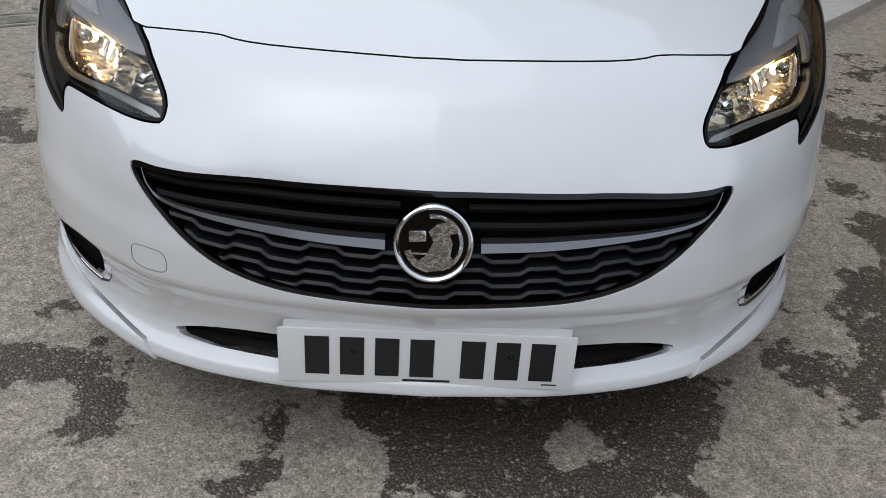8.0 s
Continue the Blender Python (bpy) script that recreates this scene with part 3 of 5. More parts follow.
cavity_p, cavity_q = lamp_cavity()
for side in (-1, 1):
    lamp = shell_part("headlight", lamp_bed, LAMP_BLACK, car, side, 0.0, lambda x, y, z: -0.022 + 0 * x, "clear headlight with black surround and lit warm bulb")
    shell_part("bezel", bezel_t, BEZEL, lamp, side, 0.004, lambda x, y, z: -0.018 + 0 * x)
    shell_part("dark_edge", lamp_seal, LAMP_BLACK, lamp, side, 0.03, lambda x, y, z: 0.0004 + 0 * x)
    shell_part("lens", lamp_t, LENS, lamp, side, 0.0, lambda x, y, z: -0.003 + 0 * x).visible_shadow = False
    shell_part("turn_band", band_t, BRIGHT_BAND, lamp, side, 0.008, lambda x, y, z: -0.011 + 0 * x)
    shell_part("turn_pocket", pocket_t, POCKET, lamp, side, 0.008, lambda x, y, z: -0.018 + 0 * x)
    shell_part("turn_reflector", lobe_t, REFLECTOR, lamp, side, 0.010, lambda x, y, z: -0.013 + 0 * x)
    shell_part("side_reflector", lower_t, SMOKED, lamp, side, 0.010, lambda x, y, z: -0.015 + 0 * x)
    shell_part("light_bar", strip_t, LIGHT_BAR, lamp, side, 0.012, lambda x, y, z: -0.010 + 0 * x)
    me = mesh_from("reflector_bowl", cavity_p * np.array([side, 1, 1]), cavity_q if side > 0 else cavity_q[:, ::-1], BOWL)
    me.set_sharp_from_angle(angle=radians(40))
    hang(new("reflector_bowl", me), lamp)
    bm = bmesh.new()
    p = corner_at(0.187, 0.730, side, 0.050)
    bmesh.ops.create_uvsphere(bm, u_segments=14, v_segments=10, radius=0.0085, matrix=Matrix.Translation(p))
    part("bulb", bm, BULB, lamp, "small lit warm bulb")
    bm = bmesh.new()
    q = Vector((0.45 * side, -1, 0.12))
    lathe(bm, [(0.0, 0.016), (0.008, 0.015), (0.012, 0.010), (0.013, 0.0), (0.011, 0.0)], 24, frame_at(corner_at(0.181, 0.729, side, 0.036), q))
    part("bulb_shield", bm, CHROME, lamp)
    bm = bmesh.new()
    lathe(bm, [(0.0, 0.012), (0.010, 0.010), (0.015, 0.004), (0.016, -0.02)], 28, frame_at(corner_at(0.012, 0.702, side, 0.060), q))
    part("inner_bulb", bm, CHROME, lamp)
    # fog lamp recess
    fog = shell_part("fog_lamp", fog_bowl, GRILLE_BLACK, bumper, side, 0.0,
                     lambda x, y, z: -0.050 * np.clip(-fog_fn(x, y, z) / 0.035, 0, 1) ** 0.8 - 0.004, "black fog lamp recess with chrome edge")
    shell_part("chrome_frame", fog_chrome, CHROME, fog, side, 0.012, lambda x, y, z: -0.003 + 0 * x)
    shell_part("chrome_blade", fog_shine, CHROME, fog, side, 0.006, lambda x, y, z: -0.004 + 0.9 * np.clip(fog_fn(x, y, z) + 0.010, -0.03, 0), own=True)
    shell_part("rim", fog_edge, GRILLE_BLACK, fog, side, 0.03, lambda x, y, z: -0.002 + 0 * x)
    bm = bmesh.new()
    lathe(bm, [(0.0, 0.014), (0.016, 0.012), (0.030, 0.006), (0.036, 0.0), (0.042, 0.0), (0.044, -0.02)], 32, frame_at(corner_at(0.135, 0.335, side, 0.048), (0.35 * side, -0.93, 0.05)))
    part("fog_glass", bm, SMOKED, fog)

# grille
grille = shell_part("grille", grille_edge, GLOSS_BLACK, bumper, 0, 0.05, lambda x, y, z: -0.003 + 0 * x, "black grille with wavy lower bars and gloss strip")


def grille_half(z):
    """Half width of the grille's opening at height z."""
    s = np.linspace(0, 0.55, 400)
    d = front_fn(s, np.full(400, z))
    return s[max(int(np.argmax(d > -0.004)) - 1, 0)]


front_fn = lambda x, z: outline(rounded(GRILLE, 1), x, z)
bm = bmesh.new()
grid = [[bm.verts.new(front_at(x, z, 0.075)) for x in np.linspace(-0.53, 0.53, 25)] for z in np.linspace(0.37, 0.61, 5)]
for a, b in zip(grid, grid[1:]):
    for i in range(24):
        bm.faces.new((a[i], a[i + 1], b[i + 1], b[i]))
part("backing", bm, LOUVRE_BLACK, grille)
for z, deep in ((0.570, 0.034), (0.540, 0.036)):
    w = grille_half(z)
    for sgn in (-1, 1):
        bm = bmesh.new()
        xs = sorted(np.linspace(0.055, w, 18) * sgn)
        sweep(bm, [front_at(x, z - 0.010 * (1 - (x / w) ** 2), deep) for x in xs], [(-0.024, -0.007), (0.008, -0.009), (0.015, -0.005), (0.016, 0.001), (0.010, 0.007), (-0.024, 0.004)])
        part("bar", bm, LOUVRE_BLACK, grille)
for sgn in (-1, 1):
    bm = bmesh.new()
    way = curve((0.075, 0.5055), (0.164, 0.508), (0.233, 0.512), (0.319, 0.517), (0.406, 0.527), (0.450, 0.536), (0.472, 0.552), (0.484, 0.578), (0.486, 0.586))
    xs = np.concatenate([np.linspace(0.078, 0.40, 18), np.linspace(0.415, 0.4855, 14)])
    size = np.interp(xs, [0.07, 0.25, 0.42, 0.48], [1.15, 0.95, 0.45, 0.30])
    rows = []
    for x, k in zip(xs, size):
        c = front_at(x * sgn, float(way(x)), 0.012)
        rows.append([bm.verts.new(c + Vector((0, a * k, b * k))) for a, b in ((0.012, -0.0075), (-0.009, -0.0075), (-0.011, -0.0055), (-0.004, 0.0065), (0.012, 0.0075))])
    for p, q in zip(rows, rows[1:]):
        for j in range(5):
            bm.faces.new((p[j], q[j], q[(j + 1) % 5], p[(j + 1) % 5]))
    bm.faces.new(rows[0])
    bm.faces.new(rows[-1])
    part("strip", bm, DARK_CHROME, grille, "curved gloss strip")
for row in range(6):
    z0 = 0.484 - 0.0225 * row
    bm = bmesh.new()
    xs = np.arange(-0.50, 0.501, 0.0049)
    path = []
    for x in xs:
        ph = (abs(x) / (0.119 + 0.002 * row)) % 1.0
        tri = min(max((abs(ph - 0.5) - 0.25) * 18, -1), 1)
        z = z0 - 0.0046 * tri + 0.13 * x * x
        if front_fn(np.array([x]), np.array([z]))[0] < 0.001:
            path.append(front_at(x, z, 0.024))
    if len(path) > 4:
        sweep(bm, path, [(-0.022, -0.004), (0.004, -0.0065), (0.011, -0.0050), (0.013, -0.0015), (0.009, 0.0030), (-0.022, 0.0060)])
        part("wavy_bar", bm, GRILLE_BLACK, grille)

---

- **Task directions**
Retype the listing exactly. Pictures do not belong in the copy.

- **Answer to the exercise**
8.0 s
Continue the Blender Python (bpy) script that recreates this scene with part 3 of 5. More parts follow.
cavity_p, cavity_q = lamp_cavity()
for side in (-1, 1):
    lamp = shell_part("headlight", lamp_bed, LAMP_BLACK, car, side, 0.0, lambda x, y, z: -0.022 + 0 * x, "clear headlight with black surround and lit warm bulb")
    shell_part("bezel", bezel_t, BEZEL, lamp, side, 0.004, lambda x, y, z: -0.018 + 0 * x)
    shell_part("dark_edge", lamp_seal, LAMP_BLACK, lamp, side, 0.03, lambda x, y, z: 0.0004 + 0 * x)
    shell_part("lens", lamp_t, LENS, lamp, side, 0.0, lambda x, y, z: -0.003 + 0 * x).visible_shadow = False
    shell_part("turn_band", band_t, BRIGHT_BAND, lamp, side, 0.008, lambda x, y, z: -0.011 + 0 * x)
    shell_part("turn_pocket", pocket_t, POCKET, lamp, side, 0.008, lambda x, y, z: -0.018 + 0 * x)
    shell_part("turn_reflector", lobe_t, REFLECTOR, lamp, side, 0.010, lambda x, y, z: -0.013 + 0 * x)
    shell_part("side_reflector", lower_t, SMOKED, lamp, side, 0.010, lambda x, y, z: -0.015 + 0 * x)
    shell_part("light_bar", strip_t, LIGHT_BAR, lamp, side, 0.012, lambda x, y, z: -0.010 + 0 * x)
    me = mesh_from("reflector_bowl", cavity_p * np.array([side, 1, 1]), cavity_q if side > 0 else cavity_q[:, ::-1], BOWL)
    me.set_sharp_from_angle(angle=radians(40))
    hang(new("reflector_bowl", me), lamp)
    bm = bmesh.new()
    p = corner_at(0.187, 0.730, side, 0.050)
    bmesh.ops.create_uvsphere(bm, u_segments=14, v_segments=10, radius=0.0085, matrix=Matrix.Translation(p))
    part("bulb", bm, BULB, lamp, "small lit warm bulb")
    bm = bmesh.new()
    q = Vector((0.45 * side, -1, 0.12))
    lathe(bm, [(0.0, 0.016), (0.008, 0.015), (0.012, 0.010), (0.013, 0.0), (0.011, 0.0)], 24, frame_at(corner_at(0.181, 0.729, side, 0.036), q))
    part("bulb_shield", bm, CHROME, lamp)
    bm = bmesh.new()
    lathe(bm, [(0.0, 0.012), (0.010, 0.010), (0.015, 0.004), (0.016, -0.02)], 28, frame_at(corner_at(0.012, 0.702, side, 0.060), q))
    part("inner_bulb", bm, CHROME, lamp)
    # fog lamp recess
    fog = shell_part("fog_lamp", fog_bowl, GRILLE_BLACK, bumper, side, 0.0,
                     lambda x, y, z: -0.050 * np.clip(-fog_fn(x, y, z) / 0.035, 0, 1) ** 0.8 - 0.004, "black fog lamp recess with chrome edge")
    shell_part("chrome_frame", fog_chrome, CHROME, fog, side, 0.012, lambda x, y, z: -0.003 + 0 * x)
    shell_part("chrome_blade", fog_shine, CHROME, fog, side, 0.006, lambda x, y, z: -0.004 + 0.9 * np.clip(fog_fn(x, y, z) + 0.010, -0.03, 0), own=True)
    shell_part("rim", fog_edge, GRILLE_BLACK, fog, side, 0.03, lambda x, y, z: -0.002 + 0 * x)
    bm = bmesh.new()
    lathe(bm, [(0.0, 0.014), (0.016, 0.012), (0.030, 0.006), (0.036, 0.0), (0.042, 0.0), (0.044, -0.02)], 32, frame_at(corner_at(0.135, 0.335, side, 0.048), (0.35 * side, -0.93, 0.05)))
    part("fog_glass", bm, SMOKED, fog)

# grille
grille = shell_part("grille", grille_edge, GLOSS_BLACK, bumper, 0, 0.05, lambda x, y, z: -0.003 + 0 * x, "black grille with wavy lower bars and gloss strip")


def grille_half(z):
    """Half width of the grille's opening at height z."""
    s = np.linspace(0, 0.55, 400)
    d = front_fn(s, np.full(400, z))
    return s[max(int(np.argmax(d > -0.004)) - 1, 0)]


front_fn = lambda x, z: outline(rounded(GRILLE, 1), x, z)
bm = bmesh.new()
grid = [[bm.verts.new(front_at(x, z, 0.075)) for x in np.linspace(-0.53, 0.53, 25)] for z in np.linspace(0.37, 0.61, 5)]
for a, b in zip(grid, grid[1:]):
    for i in range(24):
        bm.faces.new((a[i], a[i + 1], b[i + 1], b[i]))
part("backing", bm, LOUVRE_BLACK, grille)
for z, deep in ((0.570, 0.034), (0.540, 0.036)):
    w = grille_half(z)
    for sgn in (-1, 1):
        bm = bmesh.new()
        xs = sorted(np.linspace(0.055, w, 18) * sgn)
        sweep(bm, [front_at(x, z - 0.010 * (1 - (x / w) ** 2), deep) for x in xs], [(-0.024, -0.007), (0.008, -0.009), (0.015, -0.005), (0.016, 0.001), (0.010, 0.007), (-0.024, 0.004)])
        part("bar", bm, LOUVRE_BLACK, grille)
for sgn in (-1, 1):
    bm = bmesh.new()
    way = curve((0.075, 0.5055), (0.164, 0.508), (0.233, 0.512), (0.319, 0.517), (0.406, 0.527), (0.450, 0.536), (0.472, 0.552), (0.484, 0.578), (0.486, 0.586))
    xs = np.concatenate([np.linspace(0.078, 0.40, 18), np.linspace(0.415, 0.4855, 14)])
    size = np.interp(xs, [0.07, 0.25, 0.42, 0.48], [1.15, 0.95, 0.45, 0.30])
    rows = []
    for x, k in zip(xs, size):
        c = front_at(x * sgn, float(way(x)), 0.012)
        rows.append([bm.verts.new(c + Vector((0, a * k, b * k))) for a, b in ((0.012, -0.0075), (-0.009, -0.0075), (-0.011, -0.0055), (-0.004, 0.0065), (0.012, 0.0075))])
    for p, q in zip(rows, rows[1:]):
        for j in range(5):
            bm.faces.new((p[j], q[j], q[(j + 1) % 5], p[(j + 1) % 5]))
    bm.faces.new(rows[0])
    bm.faces.new(rows[-1])
    part("strip", bm, DARK_CHROME, grille, "curved gloss strip")
for row in range(6):
    z0 = 0.484 - 0.0225 * row
    bm = bmesh.new()
    xs = np.arange(-0.50, 0.501, 0.0049)
    path = []
    for x in xs:
        ph = (abs(x) / (0.119 + 0.002 * row)) % 1.0
        tri = min(max((abs(ph - 0.5) - 0.25) * 18, -1), 1)
        z = z0 - 0.0046 * tri + 0.13 * x * x
        if front_fn(np.array([x]), np.array([z]))[0] < 0.001:
            path.append(front_at(x, z, 0.024))
    if len(path) > 4:
        sweep(bm, path, [(-0.022, -0.004), (0.004, -0.0065), (0.011, -0.0050), (0.013, -0.0015), (0.009, 0.0030), (-0.022, 0.0060)])
        part("wavy_bar", bm, GRILLE_BLACK, grille)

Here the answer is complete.